Esos cocodrilos espirituales pueden matar o mutilar su alma y destruir su paz mental y la de aquellos que les aman. Ésos son los “reptiles” contra los cuales es necesario que estén prevenidos, porque difícilmente encontrarán un lugar en el mundo que no esté infestado de ellos.
En otro viaje que hice a África comenté esta experiencia a un guarda de otro parque y me confirmó que en la huella de un elefante puede esconderse un cocodrilo de tamaño suficiente como para partir a un hombre en dos.
Me mostró el lugar donde ocurrió una tragedia. Un joven de Inglaterra se encontraba trabajando en el hotel durante la temporada de verano. A pesar de las repetidas y constantes advertencias que le habían hecho, un día saltó la verja protectora y se dirigió hacia un charco cuya agua no alcanzaba a cubrir los zapatos.
“No se había internado ni dos pasos cuando lo atacó un cocodrilo”, me dijo el guarda. “No pudimos hacer nada para salvarle”.
Aceptar guía y consejo de otras personas parecería ir en contra de nuestra naturaleza humana, especialmente en la época de la juventud. Sin embargo, no obstante la convicción que podamos tener de lo mucho que sabemos, o el deseo que sintamos de hacer algo, hay veces en que nuestra existencia misma depende de la atención que pongamos a nuestros guías.
Es terrible pensar en lo que le sucedió al joven que fue devorado por el cocodrilo. Pero eso no es lo más terrible que le puede suceder a una persona. Hay peligros morales y espirituales mucho más aterradores que la idea de ser devorado por un monstruoso reptil.
Afortunadamente, contamos con suficientes guías para evitar que estas cosas nos sucedan, si estamos dispuestos a oír su voz de advertencia. Si prestan atención al consejo de sus padres, sus líderes y sus maestros mientras son jóvenes, aprenderán también a seguir al guía más seguro e infalible de todos: los susurros del Espíritu Santo. Y a eso se le llama revelación personal. Hay medios por los cuales recibimos un aviso sobre los peligros espirituales. De igual modo que ese guía me previno contra los cocodrilos, ustedes pueden percibir las señales de advertencia contra los cocodrilos espirituales que acechan.
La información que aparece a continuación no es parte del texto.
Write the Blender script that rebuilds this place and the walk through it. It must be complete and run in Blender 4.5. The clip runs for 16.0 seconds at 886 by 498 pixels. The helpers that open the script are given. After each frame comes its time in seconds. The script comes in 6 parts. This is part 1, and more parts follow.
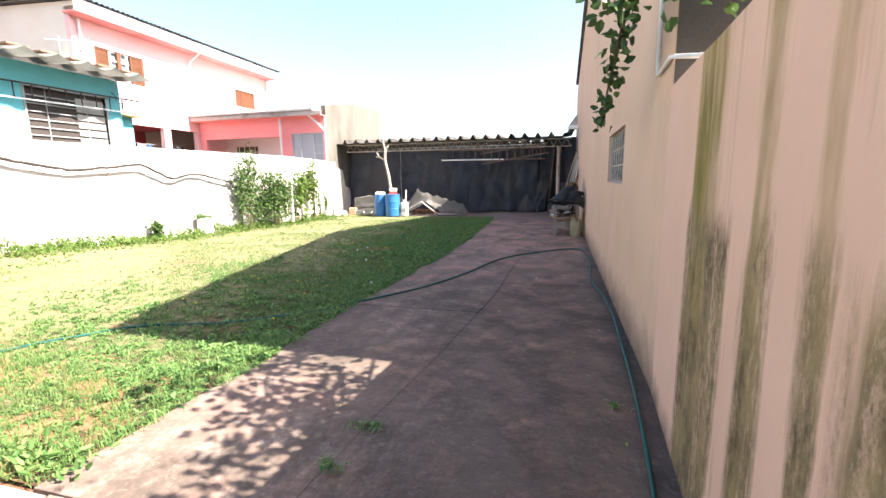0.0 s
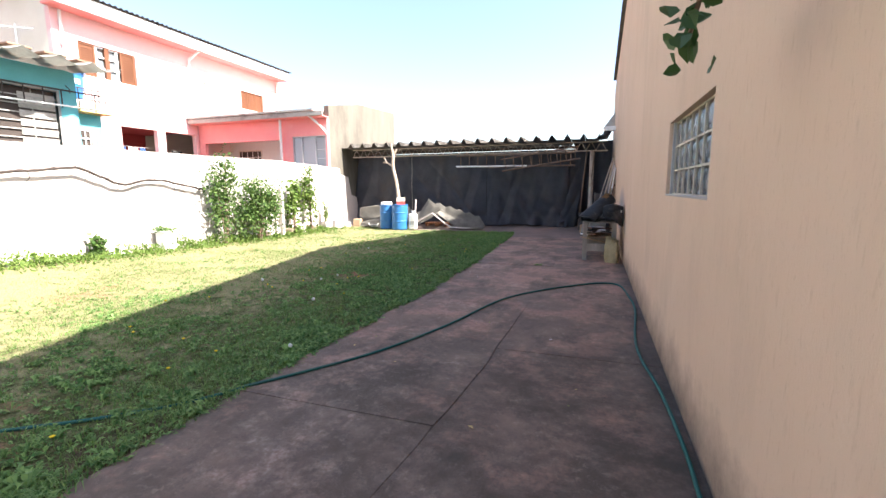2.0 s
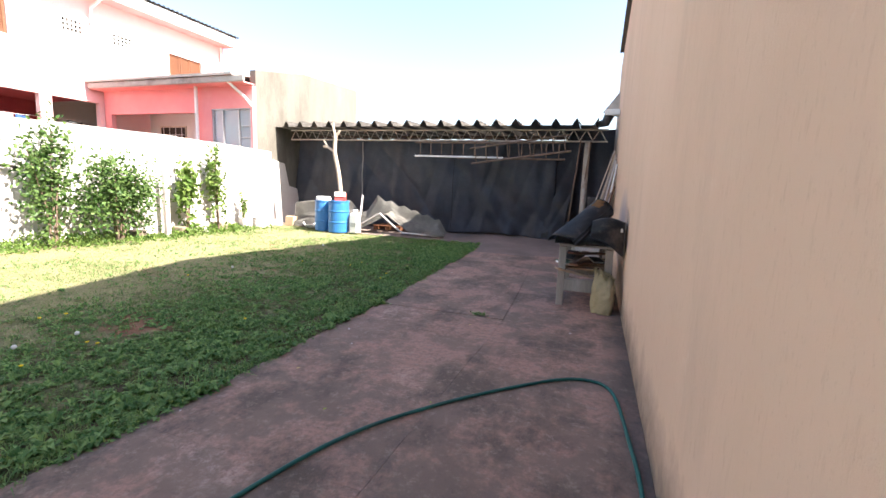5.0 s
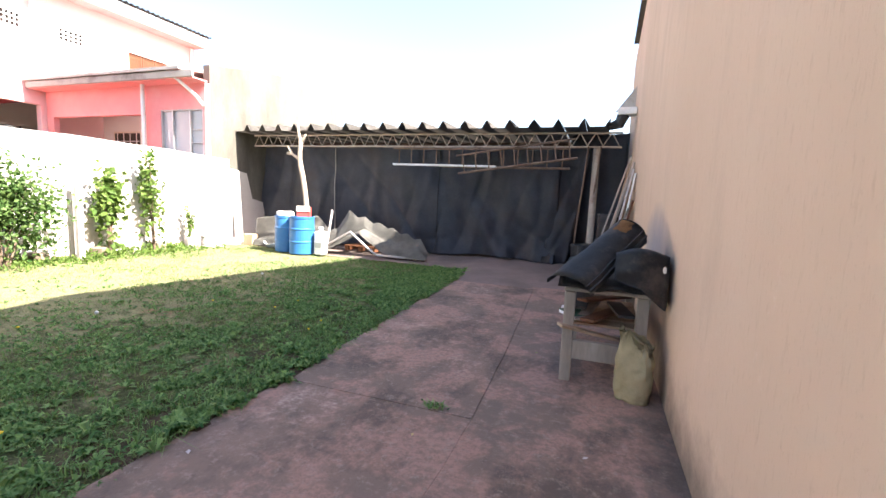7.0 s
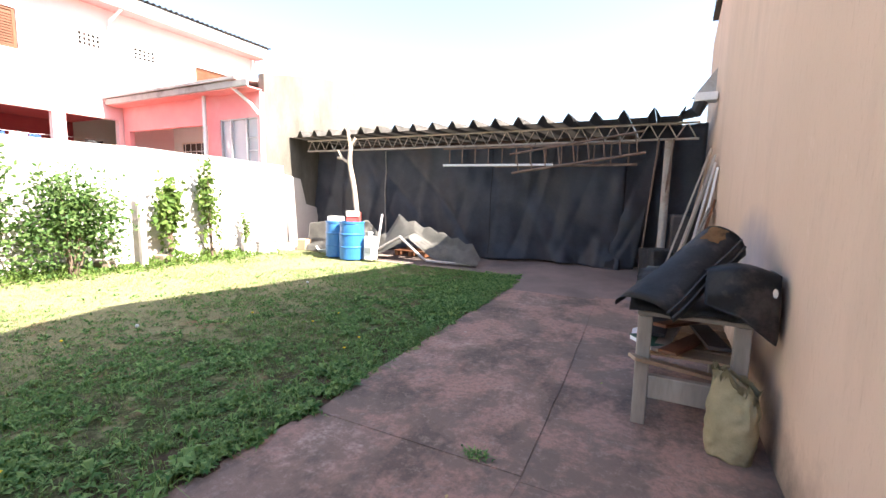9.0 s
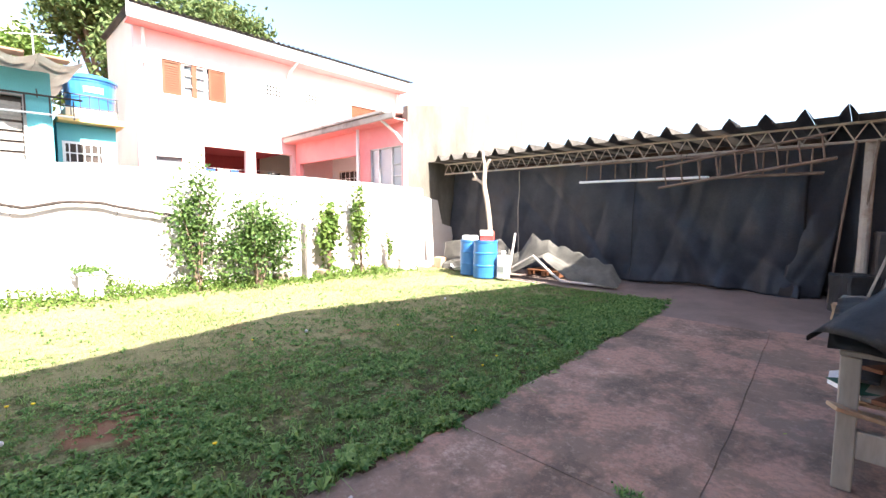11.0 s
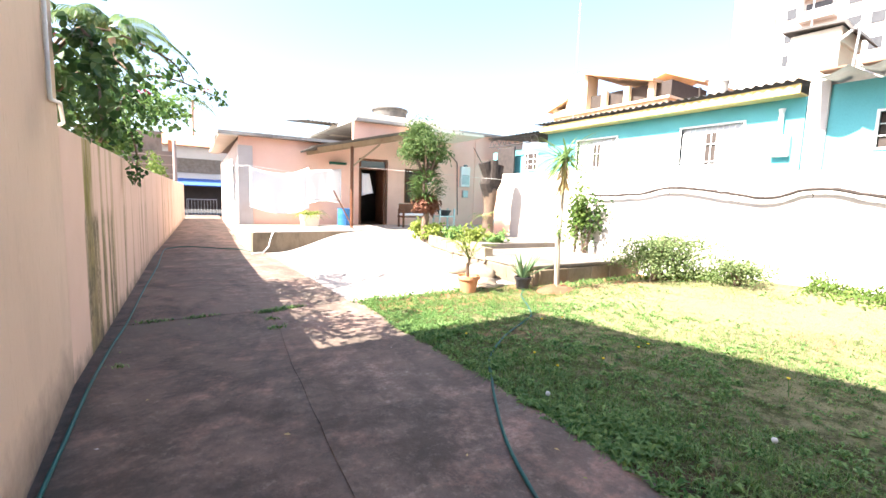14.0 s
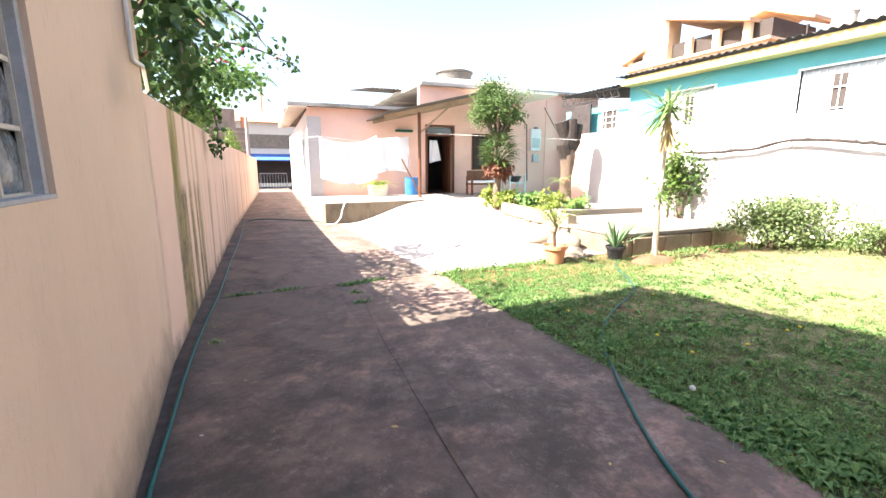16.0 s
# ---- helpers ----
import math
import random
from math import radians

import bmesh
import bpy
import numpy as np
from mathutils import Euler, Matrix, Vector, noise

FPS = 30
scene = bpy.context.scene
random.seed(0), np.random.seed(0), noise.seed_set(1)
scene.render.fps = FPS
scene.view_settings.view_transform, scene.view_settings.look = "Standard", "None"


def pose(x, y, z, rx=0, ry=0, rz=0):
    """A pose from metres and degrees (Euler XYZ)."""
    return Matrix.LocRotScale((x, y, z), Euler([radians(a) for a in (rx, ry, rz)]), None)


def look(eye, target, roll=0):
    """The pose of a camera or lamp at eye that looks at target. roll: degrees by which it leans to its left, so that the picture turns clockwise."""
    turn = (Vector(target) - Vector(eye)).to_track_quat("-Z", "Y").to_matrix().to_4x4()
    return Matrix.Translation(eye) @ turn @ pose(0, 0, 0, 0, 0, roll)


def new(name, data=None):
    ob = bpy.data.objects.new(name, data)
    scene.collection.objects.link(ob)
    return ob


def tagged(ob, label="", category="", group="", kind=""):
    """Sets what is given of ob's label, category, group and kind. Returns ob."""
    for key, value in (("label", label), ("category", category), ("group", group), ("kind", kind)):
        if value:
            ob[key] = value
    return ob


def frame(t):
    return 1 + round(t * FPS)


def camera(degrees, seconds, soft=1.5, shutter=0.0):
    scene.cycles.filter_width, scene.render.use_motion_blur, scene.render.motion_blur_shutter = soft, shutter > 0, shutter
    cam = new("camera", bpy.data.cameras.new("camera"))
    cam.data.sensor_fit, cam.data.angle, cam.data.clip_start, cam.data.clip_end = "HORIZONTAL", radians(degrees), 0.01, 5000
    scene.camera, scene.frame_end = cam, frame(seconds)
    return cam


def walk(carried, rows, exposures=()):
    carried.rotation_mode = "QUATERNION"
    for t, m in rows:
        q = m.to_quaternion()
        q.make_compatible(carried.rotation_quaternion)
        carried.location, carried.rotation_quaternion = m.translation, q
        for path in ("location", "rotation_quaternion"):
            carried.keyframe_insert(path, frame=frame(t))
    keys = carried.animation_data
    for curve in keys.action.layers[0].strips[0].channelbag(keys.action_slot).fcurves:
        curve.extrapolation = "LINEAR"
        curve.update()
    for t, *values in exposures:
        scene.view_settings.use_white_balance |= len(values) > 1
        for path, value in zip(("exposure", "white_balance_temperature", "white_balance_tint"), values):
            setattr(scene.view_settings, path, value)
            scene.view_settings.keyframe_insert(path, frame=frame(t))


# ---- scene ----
cam = camera(91.4, 16.0)

PATH = [
    (0, (0.144, -1.26, 1.509), (-0.364, 0.648, 1.189), -0.8),
    (0.5, (0.184, -0.71, 1.51), (-0.273, 1.207, 1.168), 2.1),
    (1, (0.169, -0.174, 1.503), (-0.292, 1.741, 1.156), 0.2),
    (1.5, (0.185, 0.364, 1.513), (-0.404, 2.252, 1.22), 0.6),
    (2, (0.203, 1.024, 1.508), (-0.443, 2.896, 1.228), -0.3),
    (2.5, (0.206, 1.595, 1.508), (-0.415, 3.474, 1.222), -1.7),
    (3, (0.199, 2.235, 1.514), (-0.451, 4.101, 1.206), -0.5),
    (3.5, (0.237, 2.911, 1.506), (-0.311, 4.81, 1.201), 1.9),
    (3.7, (0.265, 3.143, 1.494), (-0.348, 5.015, 1.146), -0.0),
    (5.8, (0.433, 5.618, 1.498), (-0.215, 7.492, 1.238), 3.1),
    (6, (0.417, 5.82, 1.495), (-0.279, 7.678, 1.249), 0.9),
    (6.5, (0.378, 6.288, 1.496), (-0.332, 8.139, 1.236), 2.7),
    (7, (0.24, 6.699, 1.492), (-0.42, 8.572, 1.26), 2.5),
    (7.5, (0.151, 6.967, 1.495), (-0.594, 8.81, 1.273), 1.8),
    (8, (0.143, 7.172, 1.517), (-0.758, 8.938, 1.254), 1.8),
    (10.5, (0.147, 7.232, 1.548), (-0.751, 9.011, 1.377), 0.8),
    (11, (0.075, 7.135, 1.55), (-1.309, 8.569, 1.388), 0.3),
    (11.5, (-0.01, 6.893, 1.516), (-1.861, 7.626, 1.331), 2.3),
    (12, (0.168, 6.657, 1.606), (-1.807, 6.688, 1.287), 2.0),
    (12.5, (0.158, 6.456, 1.605), (-1.678, 5.713, 1.324), 0.6),
    (13, (0.162, 6.388, 1.577), (-1.396, 5.168, 1.292), 0.7),
    (13.5, (0.182, 6.346, 1.59), (-1.114, 4.842, 1.346), 1.5),
    (14, (0.204, 6.325, 1.595), (-0.893, 4.668, 1.372), 1.9),
    (14.5, (0.234, 6.259, 1.578), (-0.658, 4.484, 1.354), 1.7),
    (15, (0.251, 6.181, 1.559), (-0.517, 4.358, 1.262), 1.3),
    (15.5, (0.276, 5.976, 1.555), (-0.563, 4.183, 1.272), 1.8),
    (16, (0.286, 5.732, 1.53), (-0.565, 3.961, 1.16), -0.0),
]
EXPOSURES = [(s, e, 6600, 12) for s, e in ((0, 2.72), (1.5, 2.70), (3.5, 2.70), (6, 2.98), (7.5, 3.09), (10.5, 3.09), (11.5, 3.04), (12.5, 2.96), (14, 2.92), (16, 2.95))]
walk(cam, [(t, look(eye, target, roll)) for t, eye, target, roll in PATH], EXPOSURES)

# ---- sun, sky ----
SUN_TO = Vector((0.96, -0.066, 1.0)).normalized()
sun = new("sun", bpy.data.lights.new("sun", "SUN"))
sun.data.energy, sun.data.angle, sun.data.color = 3.8, radians(0.53), (1.0, 0.95, 0.87)
sun.matrix_world = look((20, -2, 21), Vector((20, -2, 21)) - SUN_TO)
world = bpy.data.worlds.new("sky")
scene.world = world
world.use_nodes = True
sky = world.node_tree.nodes.new("ShaderNodeTexSky")
sky.sky_type, sky.sun_disc = "NISHITA", False
sky.sun_elevation, sky.sun_rotation = math.asin(SUN_TO.z), math.atan2(SUN_TO.x, SUN_TO.y)
sky.air_density, sky.dust_density, sky.ozone_density = 1.0, 2.2, 1.0
world.node_tree.nodes["Background"].inputs["Strength"].default_value = 0.070
world.node_tree.links.new(sky.outputs["Color"], world.node_tree.nodes["Background"].inputs["Color"])

# ---- materials ----
MATS = {}


class Nodes:
    """A small builder round one material's node tree."""

    def __init__(self, name):
        self.mat = bpy.data.materials.new(name)
        self.mat.use_nodes = True
        self.t = self.mat.node_tree
        self.b = self.t.nodes["Principled BSDF"]
        self.pos = self.add("ShaderNodeNewGeometry").outputs["Position"]
        MATS[name] = self.mat

    def add(self, kind, **props):
        n = self.t.nodes.new(kind)
        for k, v in props.items():
            if k == "operation":
                n.operation = v
            elif k == "blend_type":
                n.blend_type = v
            elif k == "data_type":
                n.data_type = v
        return n

    def put(self, socket, value):
        if hasattr(value, "is_linked"):
            self.t.links.new(value, socket)
        else:
            socket.default_value = value

    def scaled(self, sx, sy, sz, src=None):
        m = self.add("ShaderNodeMapping")
        m.inputs["Scale"].default_value = (sx, sy, sz)
        self.t.links.new(src or self.pos, m.inputs["Vector"])
        return m.outputs["Vector"]

    def noise(self, scale, detail=4.0, rough=0.6, vec=None):
        n = self.add("ShaderNodeTexNoise")
        n.inputs["Scale"].default_value, n.inputs["Detail"].default_value, n.inputs["Roughness"].default_value = scale, detail, rough
        self.t.links.new(vec or self.pos, n.inputs["Vector"])
        return n.outputs["Fac"]

    def ramp(self, fac, lo, hi):
        r = self.add("ShaderNodeMapRange")
        r.inputs["From Min"].default_value, r.inputs["From Max"].default_value = lo, hi
        self.t.links.new(fac, r.inputs["Value"])
        return r.outputs["Result"]

    def mix(self, fac, a, b):
        m = self.add("ShaderNodeMix", data_type="RGBA")
        self.put(m.inputs["Factor"], fac)
        for s, v in ((m.inputs[6], a), (m.inputs[7], b)):
            self.put(s, v if hasattr(v, "is_linked") else (*v, 1.0))
        return m.outputs[2]

    def math(self, op, a, b):
        m = self.add("ShaderNodeMath", operation=op)
        self.put(m.inputs[0], a)
        self.put(m.inputs[1], b)
        return m.outputs[0]

    def axis(self, i):
        s = self.add("ShaderNodeSeparateXYZ")
        self.t.links.new(self.pos, s.inputs[0])
        return s.outputs[i]

    def bump(self, height, strength, dist=0.01):
        b = self.add("ShaderNodeBump")
        b.inputs["Strength"].default_value, b.inputs["Distance"].default_value = strength, dist
        self.t.links.new(height, b.inputs["Height"])
        self.t.links.new(b.outputs["Normal"], self.b.inputs["Normal"])

    def finish(self, color, rough=0.8, metal=0.0, spec=0.3):
        self.put(self.b.inputs["Base Color"], color if hasattr(color, "is_linked") else (*color, 1.0))
        self.put(self.b.inputs["Roughness"], rough)
        self.b.inputs["Metallic"].default_value = metal
        self.b.inputs["Specular IOR Level"].default_value = spec
        return self.mat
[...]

Afortunadamente, contamos con primeros auxilios espirituales para aquellos que hayan recibido esos “mordiscos”. El obispo del barrio es el encargado de administrarlos y él también cuenta con el poder de curar a aquellos que hayan sido moralmente mutilados por esos enemigos, curarlos hasta el punto de que sean completamente sanados.
La experiencia que tuve en África fue para mí otra señal de que debo seguir al Guía, y lo sigo porque así lo deseo. Testifico que Él vive, que Jesús es el Cristo. Y sé que Él tiene un cuerpo de carne y huesos, que dirige Su Iglesia y que Su propósito es conducirnos sanos y salvos de regreso a Su presencia.
Adaptado de un discurso pronunciado en la conferencia general de abril de 1976.